December durable goods orders data are out, and the numbers aren't pretty.
Here's a quick roundup:TOTAL ORDERS: -4.3%, 1.8% expected, previous revised down to 2.6% from 3.5% TOTAL ORDERS EX-TRANSPORTATION: -1.6%, 0.5% expected, previous revised down to 0.1% from 1.2% ORDERS OF NONDEFENSE CAPITAL GOODS EX-AIRCRAFT: -1.3%, 0.3% expected, previous revised down to 2.6% from 4.5% SHIPMENTS OF NONDEFENSE CAPITAL GOODS EX-AIRCRAFT: -0.2%, 0.1% expected, previous revised down to 2.3% from 2.8%
The expiration of investment tax credits at year-end likely boosted November orders. If anything, this would likely have had a positive effect on December orders as well, but the numbers suggest otherwise.
This release does not augur well for the outlook for business investment, which is said to be one of the key missing links in the U.S. economic recovery.
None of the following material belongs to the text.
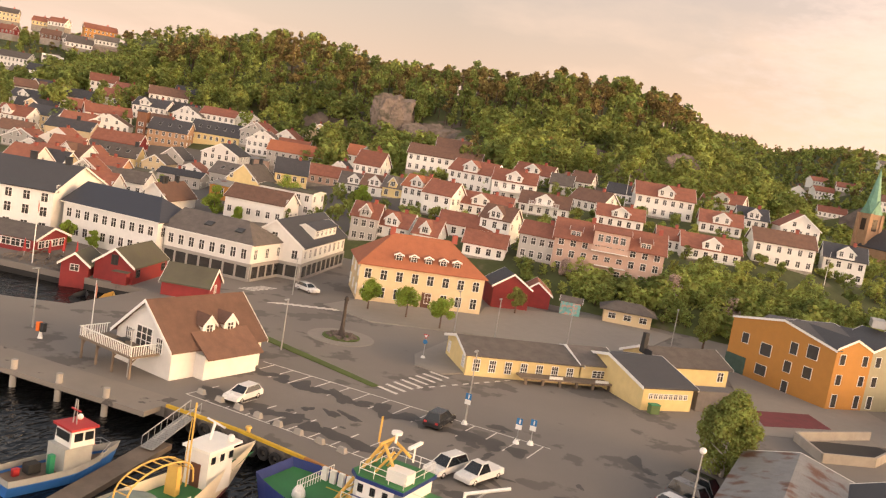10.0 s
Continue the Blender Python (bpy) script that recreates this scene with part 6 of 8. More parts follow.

Meanwhile, it also dovetails with other weak December economic data releases we've seen, like the nonfarm payrolls and new home sales reports (in both, weakness was attributed to bad weather).
"This was a very weak report, and it suggests that the U.S. economy ended the year on very weak footing," says Millan Mulraine, deputy head of U.S. research and strategy at TD Securities.
"In some sense, the weak tone of this report could take on added significance since it is unlikely to have been due to weather conditions, and in that regard it provides a much cleaner gauge on the underlying tone of domestic economic activity in December."
S&P 500 futures are about 6 points lower than prior to the release, but are still positive on the day. 10-year U.S. Treasury futures, which were negative before the release, are now up 0.2%, and the yield on the 10-year note is 2.74%, one basis point below yesterday's close.